Wednesday, June 9, 2010

DIY Film: Holdfast


Yep, this is film on a small scale, but don't worry, it's not that artsy fartsy film your friend in film school made during his David Lynch phase.

Believe it or not, this film was made on a budget far, far less than your average film student flick.

And it's probably better too.

First-time director/writer/hacker/ and maniac sailor "Moxie Marlinspike" cut this DIY film about DIY sailing on a single cheap camera and edited and narrated it himself.

Holdfast tells the tale of 4 friends who go out to sea in a boat that's barely sea-worthy and sail the Bahamas. But first we get a brief people's history of sailing, and more, "maniac sailors:" a class of lunatics and hermits who set sail to escape the banality of civilization. These sea-dwelling hermits are the inspiration for Moxie and his crew. Moxie tells us his greatest fear is routine, and the way of the maniac sailor is his escape.

The Pestilence, our worthy vessel, never sinks, but it comes close a few times. Such is the nature of DIY sailing in a derelict boat purchased for $1,000 and put back together with stolen lumber, few tools and no budget by anarchist kids living at the margin of society by skimming off modern corporatism's excesses.

As a story, Holdfast follows a different arch than what we've come to expect from movies. It lacks the climactic pace of modern reality teevee. Instead, it more closely resembles a long Vlog, or podcast, giving us a more honest documentation of the voyage. It doesn't end with a bang, it ends by dissolving into ennui. It seems that eventually, even life at sea becomes a routine for Moxie...
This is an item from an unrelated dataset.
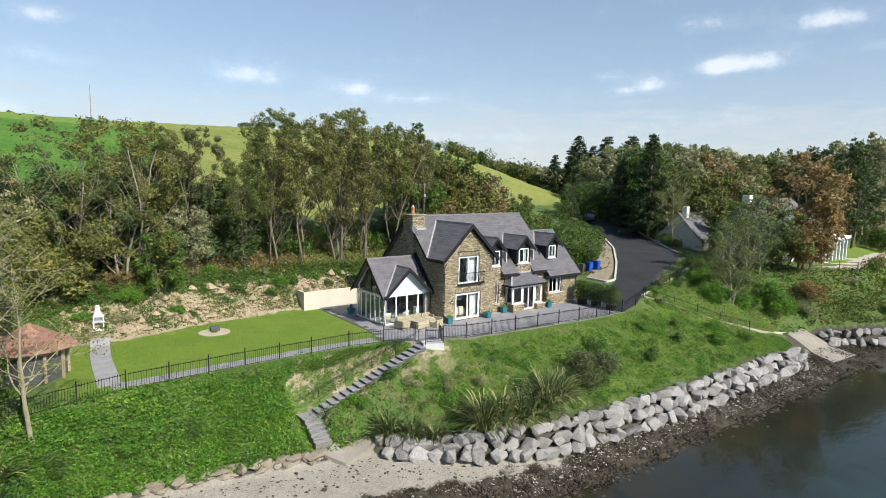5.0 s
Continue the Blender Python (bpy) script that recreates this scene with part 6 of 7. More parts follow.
for x, y, h, src in ((-34.6, 8.4, 6.2, hazel), (-33.4, 6.6, 5.0, bush_silver), (-33, 10.6, 6.4, bush_silver), (-31.9, 9.1, 5.5, bush_silver), (-35.4, 1.6, 5.0, bush_silver), (-30.6, 11.2, 5, bush_silver), (-31.2, -6.3, 2.4, bush_deep), (-32.8, -5.6, 3.4, bush_deep), (-34.4, -6.6, 3.2, bush_deep), (-29.6, -5.6, 1.6, bush_deep), (-35, -6.8, 2, bush_brown), (-34.2, -4.4, 2.2, bush_brown), (-38.5, -5.4, 2.2, bush_brown), (-40.2, -6.6, 1.8, bush_brown), (-37.2, -6.4, 1.7, bush_green[1]),
                     (-41.6, 2.1, 4.4, bush_bright), (-44.3, 0.6, 1.5, bush_green[0]), (-48.0, 2.4, 3.3, bush_russet), (-45.0, 5.0, 2.2, bush_russet), (-50.1, 7.9, 3.6, bush_brown), (-47.3, 9.6, 2.8, bush_brown), (-44, 8.5, 3, bush_green[1]), (-51.5, 1.2, 1.6, bush_green[0]), (-54.5, -1.5, 1.2, bush_green[1]), (-57.5, 8.5, 2.4, bush_brown), (-56, 14.5, 3, bush_green[0]), (-60.5, 16, 3, bush_green[1]),
                     (-66, 14, 3.4, bush_dark[0]), (-69, 8, 3.4, bush_dark[1]), (-72, 11, 3.5, bush_russet), (-63, 19, 3.5, bush_dark[0]), (-49, 17.5, 3.5, bush_dark[1]), (-42, 15.5, 3.4, bush_dark[0]), (-38.5, 17, 3.4, bush_dark[1]), (-41, 6.3, 2.6, bush_dark[1]), (-43.2, 4.6, 1.6, bush_bright), (-53, 11.6, 2.4, bush_silver), (-58.5, 3, 1.4, bush_russet), (-61.5, 3.4, 1.3, bush_green[0])):
    grow(src, x, y, h, wide=1.25)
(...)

But what I love is the freedom of the thing. We need more of these parables of freedom, the thought that we can just cut loose from the doc and plot our own way through life. Holdfast illustrates this through an extreme, but the mental space it represents: that you can just say "fuck it" and shove off, is an ideal most of us would like to move towards. And in Holdfast, we get that twice over: through the idea that "real people" can just get on a boat and sail, and the perhaps more radical idea that "real people" can create film, can create culture on their own.